Any term you add to your custom dictionary in Settings fires here, before any network call.
Tier 0.5 — Entropy Scanner
Section titled “Tier 0.5 — Entropy Scanner”Shannon entropy scoring on every token in the prompt. Strings above the entropy threshold (e.g., ghp_aBcD1234XyZ..., sk-live-..., base64-encoded keys) are flagged as high-confidence credentials even if they match no known pattern.
Catches: API keys, bearer tokens, private keys, long random identifiers.
Tier 1 — Rule Engine
Section titled “Tier 1 — Rule Engine”Deterministic regex rules with mathematical validation:
| Type | Validation method |
|---|---|
| RFC 5321 syntax | |
| IBAN | MOD-97 checksum |
| Credit card | Luhn algorithm |
| SSN (US) | Format + range check |
| PESEL, NIN, BSN, DNI, CPF… | Country-specific checksum |
| Phone | Passed to Tier 1.1 |
| Street address | Passed to Tier 1.2 |
50+ national ID formats are covered across EU, US, UK, Brazil, and APAC jurisdictions.
Tier 1.1 — Phone Shield
Section titled “Tier 1.1 — Phone Shield”Phone numbers are validated using libphonenumber rather than regex alone. This eliminates false positives on digit sequences (order numbers, product codes, timestamps) that match naive phone patterns but fail international validation. Only numbers that parse as real phone numbers in any supported country code are masked.
Tier 1.2 — Address Shield
Section titled “Tier 1.2 — Address Shield”A heuristic street address parser recognising EN, FR, ES, and DE address formats. Catches “23 rue de Rivoli, Paris 75001” and “4200 Wilson Blvd, Arlington VA” using structural grammar, not just keyword matching.

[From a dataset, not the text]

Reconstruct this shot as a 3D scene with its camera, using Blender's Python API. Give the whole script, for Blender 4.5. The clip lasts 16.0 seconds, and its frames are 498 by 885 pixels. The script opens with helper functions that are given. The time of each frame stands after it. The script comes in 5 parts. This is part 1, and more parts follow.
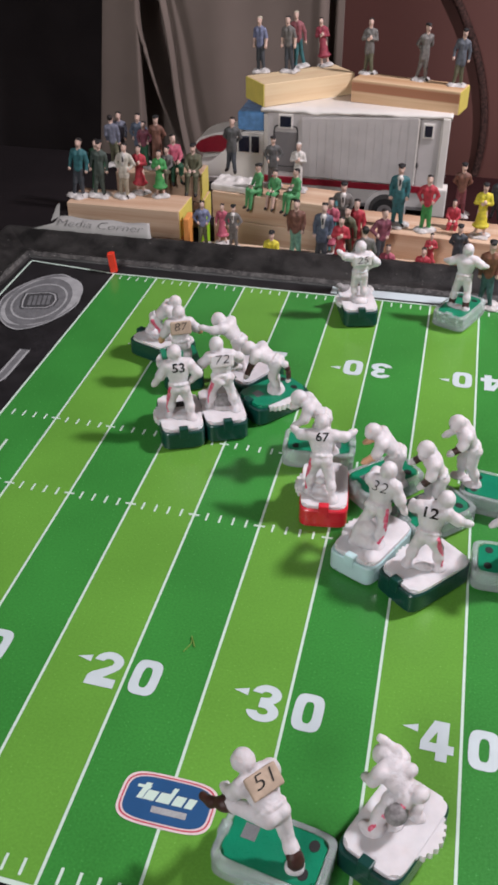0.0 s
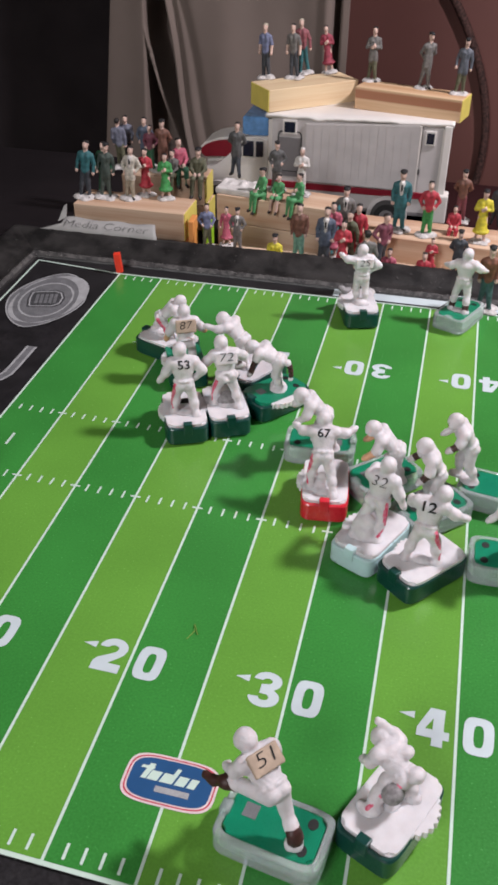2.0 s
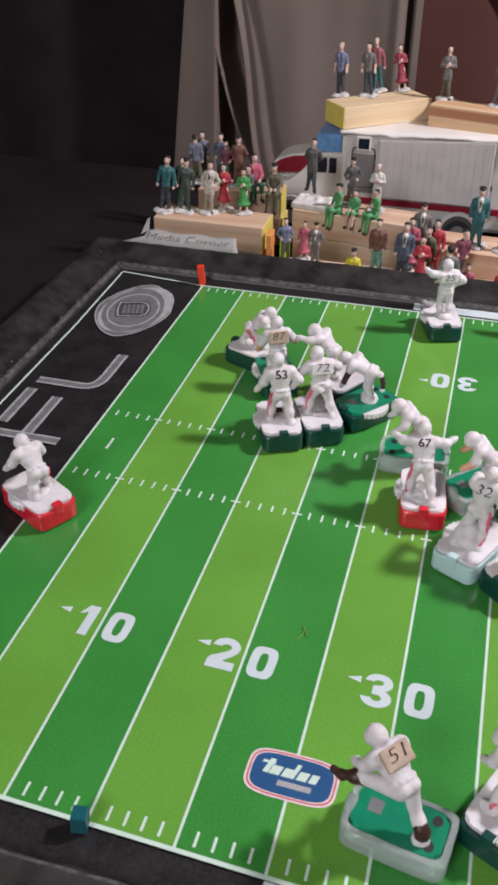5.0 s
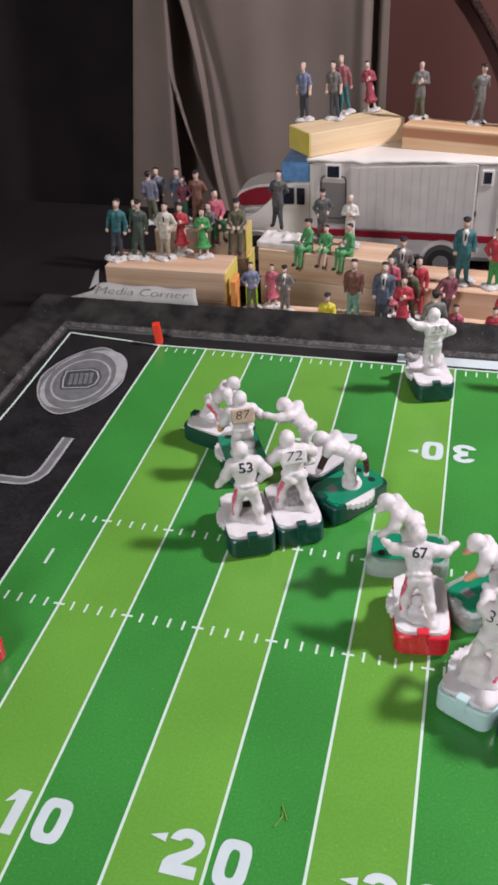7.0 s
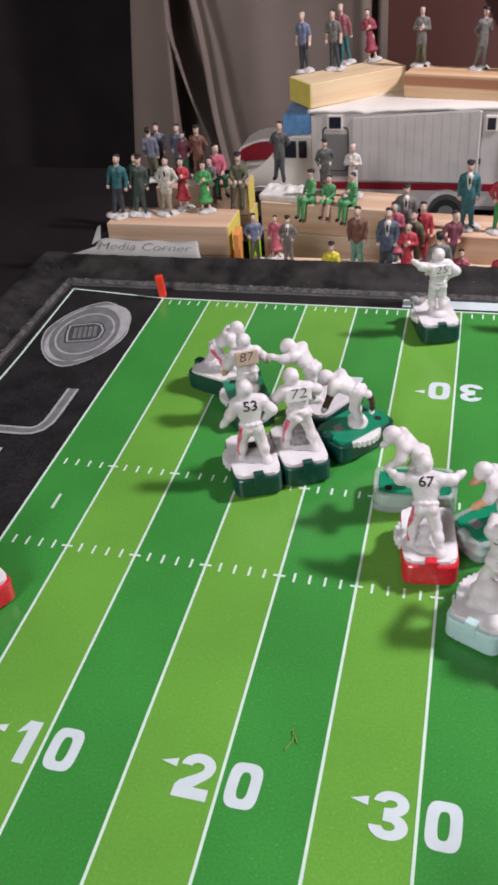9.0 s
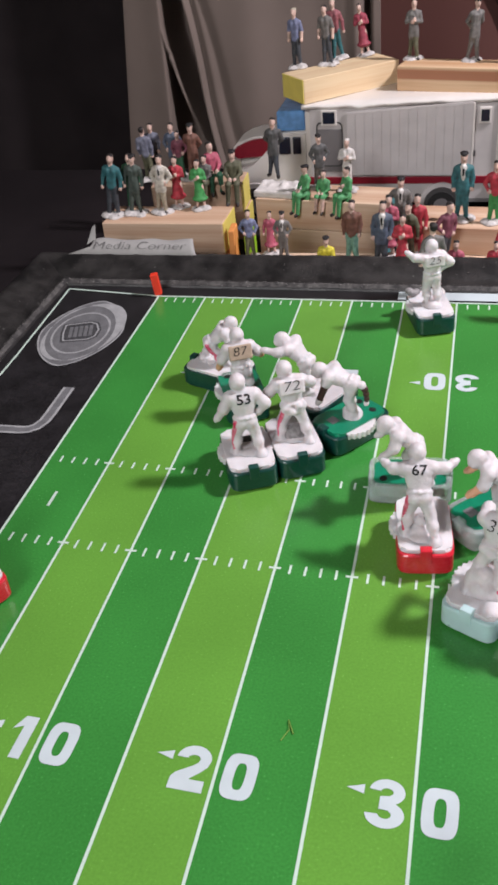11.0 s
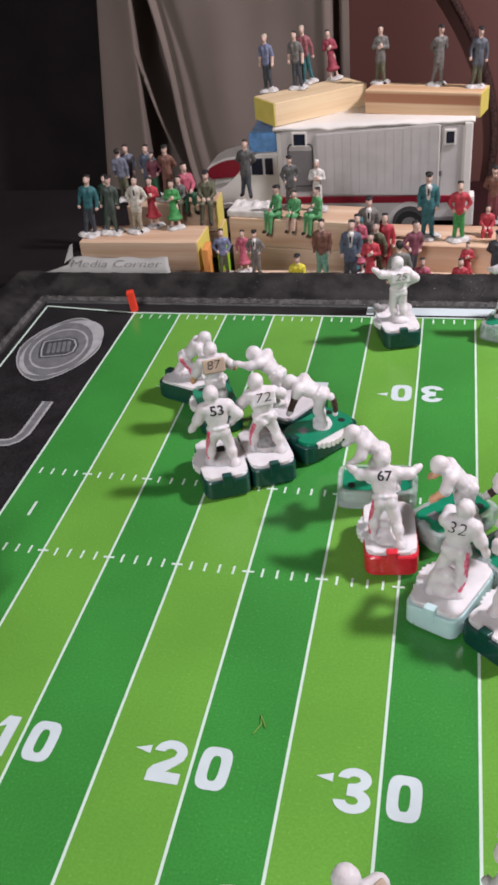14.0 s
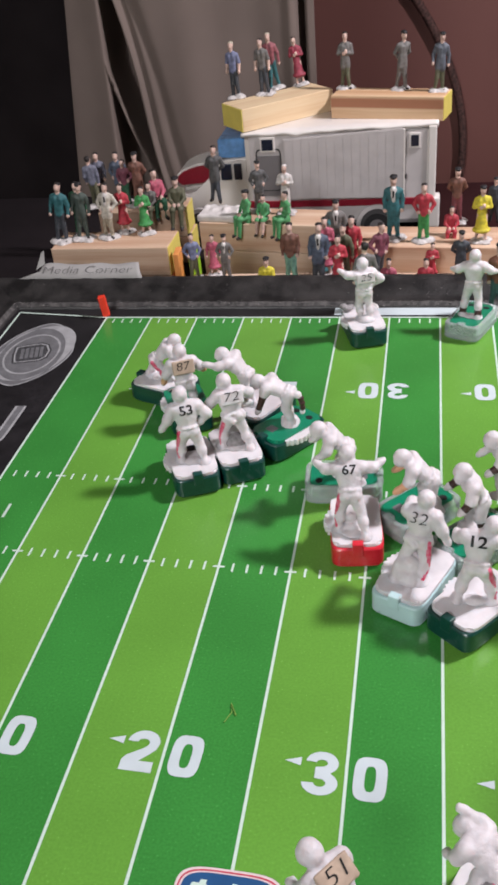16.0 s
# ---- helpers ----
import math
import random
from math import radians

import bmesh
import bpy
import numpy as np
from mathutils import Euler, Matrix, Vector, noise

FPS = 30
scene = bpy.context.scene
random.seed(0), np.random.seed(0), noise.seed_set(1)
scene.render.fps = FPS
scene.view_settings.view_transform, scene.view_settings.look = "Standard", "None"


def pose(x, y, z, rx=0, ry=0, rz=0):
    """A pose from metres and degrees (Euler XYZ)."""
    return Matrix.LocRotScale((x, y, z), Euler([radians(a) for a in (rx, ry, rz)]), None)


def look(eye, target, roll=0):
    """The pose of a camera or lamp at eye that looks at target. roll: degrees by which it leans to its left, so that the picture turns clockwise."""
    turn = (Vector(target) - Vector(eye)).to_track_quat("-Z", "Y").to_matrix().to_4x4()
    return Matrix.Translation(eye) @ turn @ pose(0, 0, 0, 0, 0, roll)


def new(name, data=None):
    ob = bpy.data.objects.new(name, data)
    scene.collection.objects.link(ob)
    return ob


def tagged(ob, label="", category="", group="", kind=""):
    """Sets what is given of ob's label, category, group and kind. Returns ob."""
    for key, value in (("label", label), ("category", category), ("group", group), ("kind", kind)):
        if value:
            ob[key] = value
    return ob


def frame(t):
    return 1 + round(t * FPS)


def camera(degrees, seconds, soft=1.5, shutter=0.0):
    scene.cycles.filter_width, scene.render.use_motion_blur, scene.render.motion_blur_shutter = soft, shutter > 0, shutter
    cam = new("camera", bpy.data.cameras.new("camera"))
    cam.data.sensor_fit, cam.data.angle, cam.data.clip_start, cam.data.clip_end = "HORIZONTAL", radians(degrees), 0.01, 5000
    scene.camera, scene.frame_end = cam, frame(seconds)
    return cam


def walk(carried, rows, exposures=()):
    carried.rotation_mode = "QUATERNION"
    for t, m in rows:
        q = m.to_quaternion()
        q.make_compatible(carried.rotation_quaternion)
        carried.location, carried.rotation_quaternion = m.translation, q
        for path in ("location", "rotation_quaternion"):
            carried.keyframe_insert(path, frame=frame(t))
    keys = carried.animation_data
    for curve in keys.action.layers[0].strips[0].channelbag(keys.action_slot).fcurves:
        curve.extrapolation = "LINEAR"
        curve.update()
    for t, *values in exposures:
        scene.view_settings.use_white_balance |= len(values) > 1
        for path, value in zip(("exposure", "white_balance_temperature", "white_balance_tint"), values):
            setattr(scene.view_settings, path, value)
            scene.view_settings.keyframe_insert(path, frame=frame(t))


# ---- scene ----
cam = camera(31.0, 16.0, 3.1, 0.4)
PATH = [
    (0, (0.2119, -0.5225, 0.2585), (-0.1498, 1.0637, -0.9047), -0.03),
    (0.5, (0.2171, -0.5262, 0.2605), (-0.1717, 1.0690, -0.8815), -1.07),
    (1, (0.2124, -0.5251, 0.2574), (-0.1442, 1.0623, -0.9058), 0.39),
    (1.5, (0.2103, -0.5255, 0.2550), (-0.1339, 1.0477, -0.9309), 0.99),
    (2, (0.2119, -0.5330, 0.2598), (-0.1471, 1.0620, -0.8920), 0.79),
    (2.5, (0.2098, -0.5341, 0.2581), (-0.1398, 1.0554, -0.9043), 1.35),
    (3, (0.2062, -0.5343, 0.2564), (-0.1268, 1.0538, -0.9128), 2.36),
    (3.5, (0.2023, -0.5337, 0.2539), (-0.1053, 1.0557, -0.9207), 3.57),
    (4, (0.1955, -0.5371, 0.2512), (-0.1021, 1.0605, -0.9148), 4.99),
    (4.3, (0.1927, -0.5371, 0.2533), (-0.1073, 1.0461, -0.9315), 5.39),
    (4.5, (0.1879, -0.5507, 0.2621), (-0.1433, 1.0351, -0.9115), 4.54),
    (4.7, (0.1856, -0.5556, 0.2642), (-0.2135, 1.0444, -0.8686), 2.18),
    (6.8, (0.1806, -0.4673, 0.2493), (-0.2825, 1.1263, -0.8682), -3.80),
    (7, (0.1771, -0.4694, 0.2577), (-0.2430, 1.1401, -0.8526), -2.43),
    (7.5, (0.1772, -0.4746, 0.2488), (-0.2525, 1.1202, -0.8790), -3.07),
    (8, (0.1789, -0.4736, 0.2473), (-0.2645, 1.1113, -0.8892), -3.73),
    (8.5, (0.1774, -0.4779, 0.2459), (-0.2572, 1.1105, -0.8889), -3.41),
    (9, (0.1814, -0.4767, 0.2426), (-0.2611, 1.0999, -0.9056), -4.46),
    (9.5, (0.1876, -0.4802, 0.2422), (-0.2691, 1.0976, -0.8989), -5.64),
    (10, (0.1873, -0.4792, 0.2407), (-0.2824, 1.0956, -0.8993), -5.96),
    (10.2, (0.1867, -0.4772, 0.2400), (-0.2743, 1.1017, -0.8980), -5.72),
    (12.3, (0.1920, -0.4773, 0.2382), (-0.2841, 1.0789, -0.9242), -7.20),
    (12.5, (0.1955, -0.4761, 0.2354), (-0.2978, 1.0765, -0.9249), -8.20),
    (13, (0.1987, -0.4760, 0.2346), (-0.2870, 1.0848, -0.9178), -8.43),
    (13.5, (0.1979, -0.4873, 0.2415), (-0.2416, 1.1137, -0.8736), -6.75),
    (14, (0.1928, -0.4905, 0.2447), (-0.2214, 1.1165, -0.8716), -5.44),
    (14.5, (0.1919, -0.4917, 0.2446), (-0.2249, 1.1148, -0.8714), -5.44),
    (15, (0.1924, -0.4959, 0.2482), (-0.1877, 1.1198, -0.8677), -4.66),
    (15.5, (0.1994, -0.4933, 0.2437), (-0.2029, 1.1133, -0.8774), -6.33),
    (16, (0.2003, -0.4984, 0.2464), (-0.1747, 1.1230, -0.8629), -5.82),
]
walk(cam, [(t, look(eye, target, roll)) for t, eye, target, roll in PATH], ((0, -0.11), (3, -0.04), (4.7, -0.03), (7, 0.07), (10, 0.08), (13.5, 0.07), (16, 0.05)))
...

Tier 1.5 — Greeting & Signature Context
Section titled “Tier 1.5 — Greeting & Signature Context”Detects names in salutations, sign-offs, and introductory phrases that the dictionary might miss:
- “My name is Jean-Baptiste Dubois”
- “Kind regards, Sophie Müller”
- “Hi Dr. Chen, as discussed…”
Trigger phrases activate a context window that treats the following proper noun as a probable name regardless of dictionary coverage.
Tier 2 — Local SLM NER (Sovereign)
Section titled “Tier 2 — Local SLM NER (Sovereign)”Available on the Sovereign tier. A small language model (SLM) runs locally — no network call — and performs semantic Named Entity Recognition over the full prompt. This catches entities that all previous tiers missed: unusual names, contextual PII, ambiguous references.
The SLM runs inside a sandboxed sidecar process. If it fails or times out (> 5 seconds), Ki! blocks the prompt (fail-closed) rather than sending unmasked text.
Token Format
Section titled “Token Format”Every detected value is replaced with a deterministic token:
[TYPE_xxxxxxxx]TYPEis the PII category (PERSON,EMAIL,IBAN,PHONE,SSN,ADDRESS,CREDENTIAL,CUSTOM, …)xxxxxxxxis an 8-character hex hash derived from the original value — consistent within a session so the LLM can refer back to the same entity
The mapping between token and original value is stored in your local Vault (vault.db). It never leaves your machine.
Fail-Closed Guarantee
Section titled “Fail-Closed Guarantee”If any tier of the pipeline encounters an error, Ki! blocks the prompt entirely. There is no fallback to sending the unmasked original. The sidecar health check must pass before any prompt is processed.
This behaviour is testable: Ki! ships with a fail-closed verification test in the egress log — kill the sidecar process and observe that the next prompt is blocked, not sent.